Dynamic crossover in the persistence probability of manifolds at criticality

We investigate the persistence properties of critical d-dimensional systems relaxing from an initial state with non-vanishing order parameter (e.g., the magnetization in the Ising model), focusing on the dynamics of the global order parameter of a d'-dimensional manifold. The persistence probability P(t) shows three distinct long-time decays depending on the value of the parameter \zeta = (D-2+\eta)/z which also controls the relaxation of the persistence probability in the case of a disordered initial state (vanishing order parameter) as a function of the codimension D = d-d' and of the critical exponents z and \eta.
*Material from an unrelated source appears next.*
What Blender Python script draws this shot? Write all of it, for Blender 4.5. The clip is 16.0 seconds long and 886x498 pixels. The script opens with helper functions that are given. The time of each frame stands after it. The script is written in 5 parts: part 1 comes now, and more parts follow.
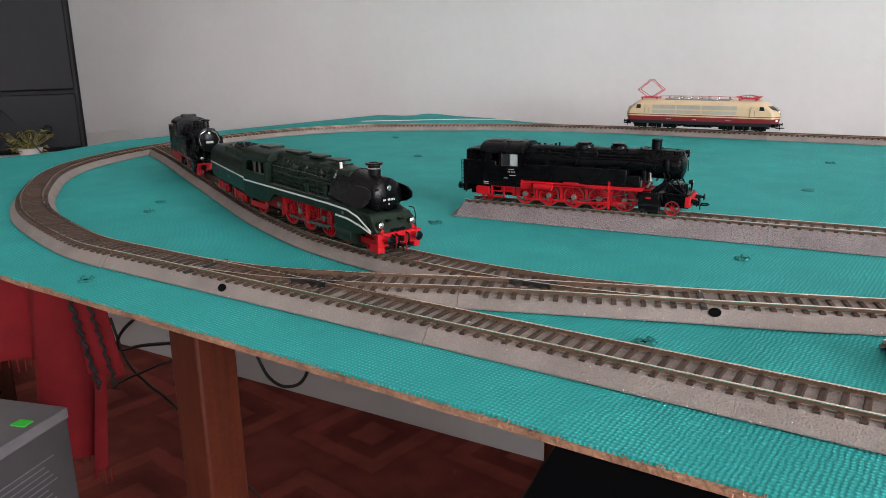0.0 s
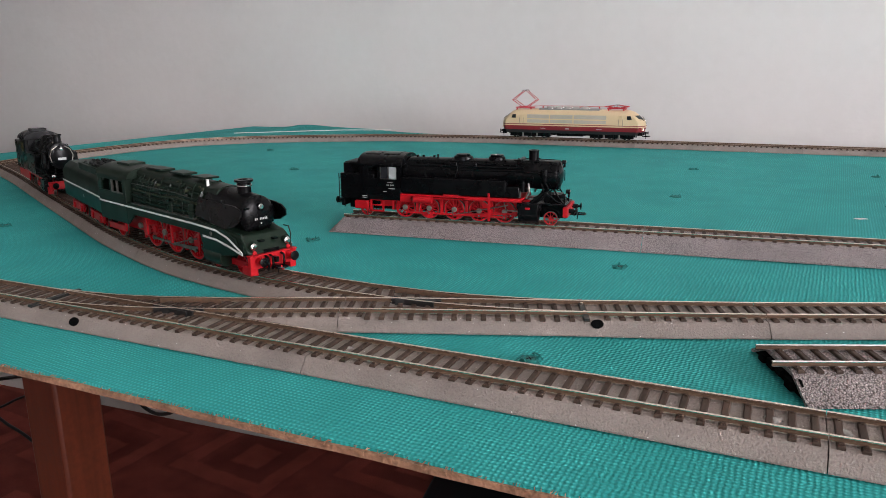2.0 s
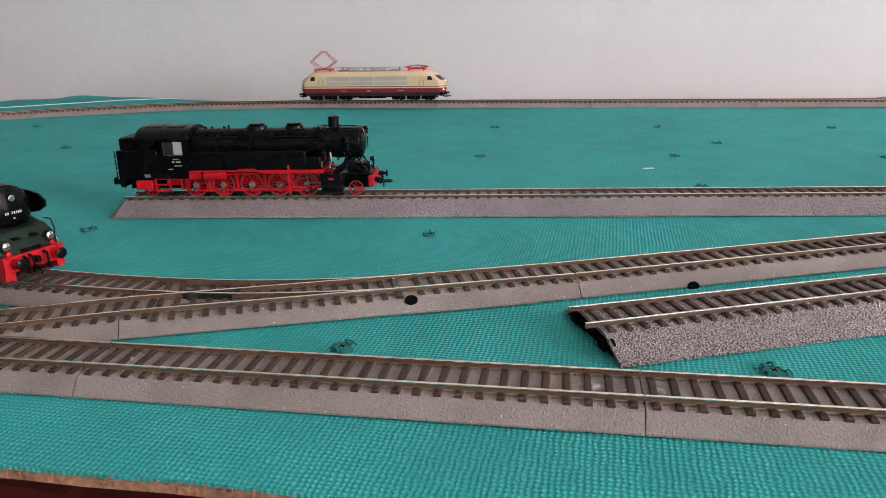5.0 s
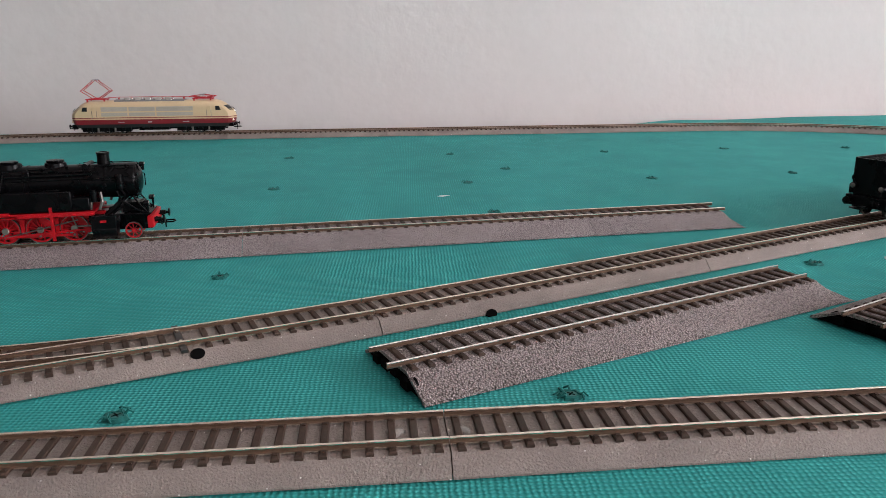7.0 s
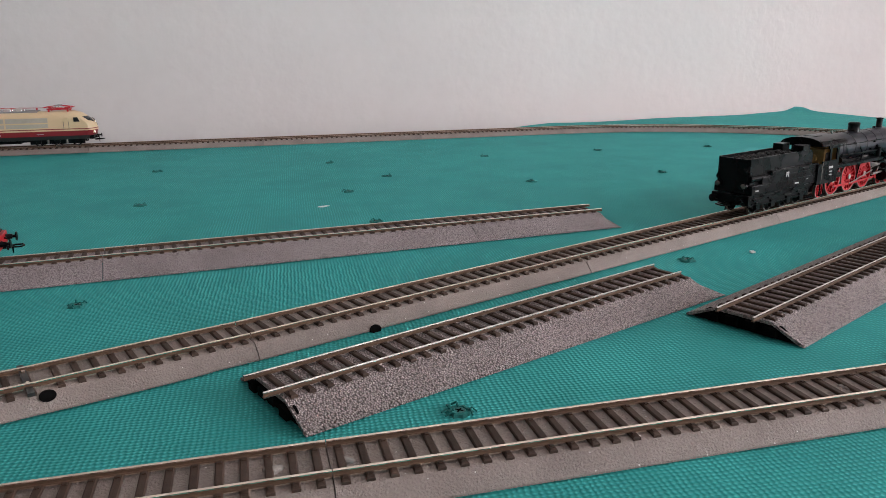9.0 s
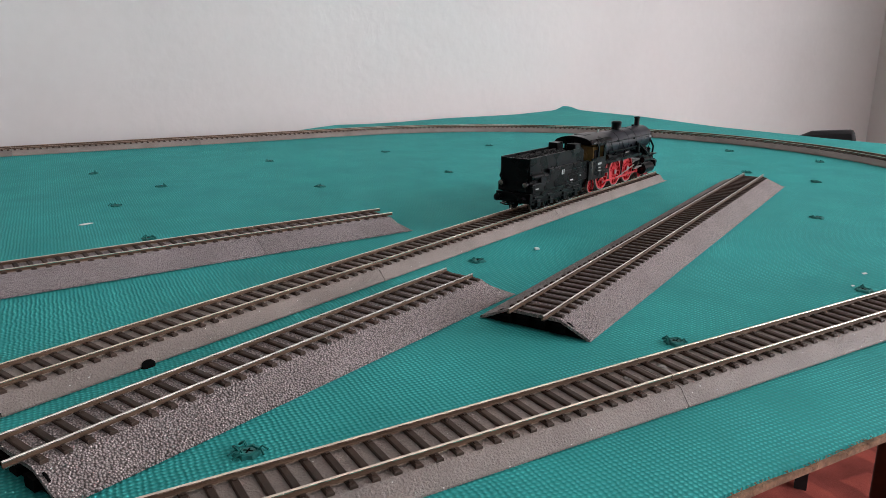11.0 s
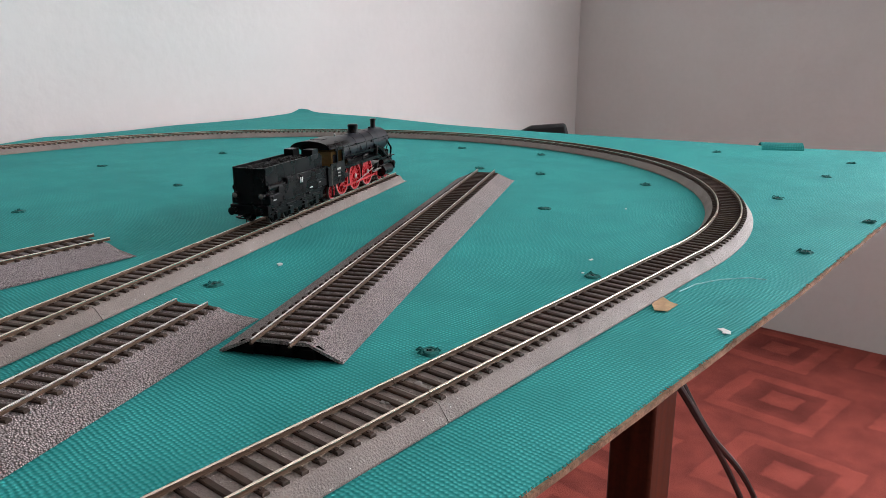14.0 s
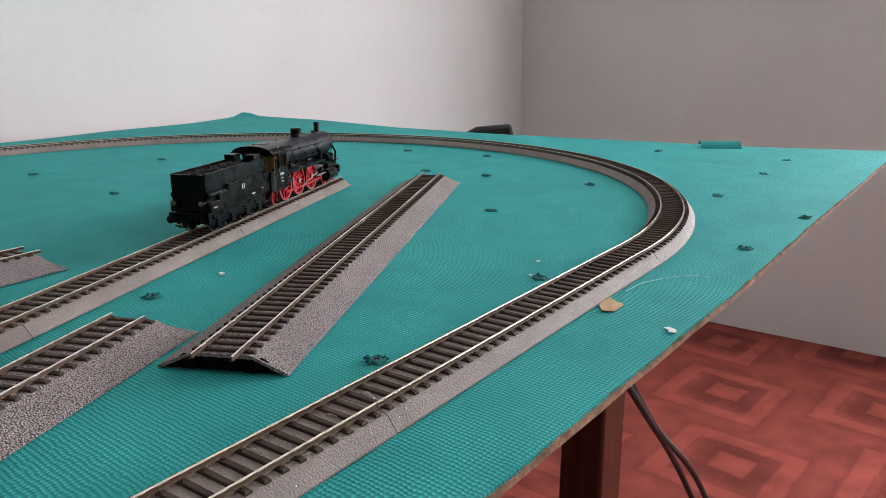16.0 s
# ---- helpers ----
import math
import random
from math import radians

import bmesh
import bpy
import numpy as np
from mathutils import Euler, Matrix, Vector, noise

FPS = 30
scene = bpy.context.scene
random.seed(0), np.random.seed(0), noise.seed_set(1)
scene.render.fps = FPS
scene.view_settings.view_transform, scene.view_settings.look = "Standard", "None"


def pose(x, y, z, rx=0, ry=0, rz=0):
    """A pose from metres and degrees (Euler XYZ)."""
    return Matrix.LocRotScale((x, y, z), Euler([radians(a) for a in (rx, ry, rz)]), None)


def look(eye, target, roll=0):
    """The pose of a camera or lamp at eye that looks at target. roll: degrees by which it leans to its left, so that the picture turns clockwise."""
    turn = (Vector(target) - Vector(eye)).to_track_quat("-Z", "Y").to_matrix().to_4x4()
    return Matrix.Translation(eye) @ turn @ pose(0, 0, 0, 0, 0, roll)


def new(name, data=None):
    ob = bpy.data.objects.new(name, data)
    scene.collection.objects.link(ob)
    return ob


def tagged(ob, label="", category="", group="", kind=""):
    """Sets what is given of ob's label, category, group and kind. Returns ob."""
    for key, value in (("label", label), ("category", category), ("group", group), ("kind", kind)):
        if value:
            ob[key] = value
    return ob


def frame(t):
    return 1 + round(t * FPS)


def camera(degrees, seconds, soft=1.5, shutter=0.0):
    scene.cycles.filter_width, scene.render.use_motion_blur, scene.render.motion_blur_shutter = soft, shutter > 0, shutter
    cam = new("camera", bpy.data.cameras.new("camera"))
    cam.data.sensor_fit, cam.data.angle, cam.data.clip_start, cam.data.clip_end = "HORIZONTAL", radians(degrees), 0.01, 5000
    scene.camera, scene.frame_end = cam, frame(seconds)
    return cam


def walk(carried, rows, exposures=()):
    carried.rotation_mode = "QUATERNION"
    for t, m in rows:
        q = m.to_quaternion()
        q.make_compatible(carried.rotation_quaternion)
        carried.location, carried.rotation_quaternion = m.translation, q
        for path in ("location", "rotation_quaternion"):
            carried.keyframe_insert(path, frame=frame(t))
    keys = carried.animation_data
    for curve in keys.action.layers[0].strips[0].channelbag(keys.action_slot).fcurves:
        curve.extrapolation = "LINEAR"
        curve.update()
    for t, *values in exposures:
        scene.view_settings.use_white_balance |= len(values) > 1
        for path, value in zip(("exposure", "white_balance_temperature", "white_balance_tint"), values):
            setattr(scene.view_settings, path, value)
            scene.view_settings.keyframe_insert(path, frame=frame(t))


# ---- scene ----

We find that the asymptotic behavior of P(t) is exponential for \zeta > 1, stretched exponential for 0 <= \zeta <= 1, and algebraic for \zeta < 0. Whereas the exponential and stretched exponential relaxations are not affected by the initial value of the order parameter, we predict and observe a crossover between two different power-law decays when the algebraic relaxation occurs, as in the case d'=d of the global order parameter. We confirm via Monte Carlo simulations our analytical predictions by studying the magnetization of a line and of a plane of the two- and three-dimensional Ising model, respectively, with Glauber dynamics. The measured exponents of the ultimate algebraic decays are in a rather good agreement with our analytical predictions for the Ising universality class. In spite of this agreement, the expected scaling behavior of the persistence probability as a function of time and of the initial value of the order parameter remains problematic. In this context, the non-equilibrium dynamics of the O(n) model in the limit n->\infty and its subtle connection with the spherical model is also discussed in detail.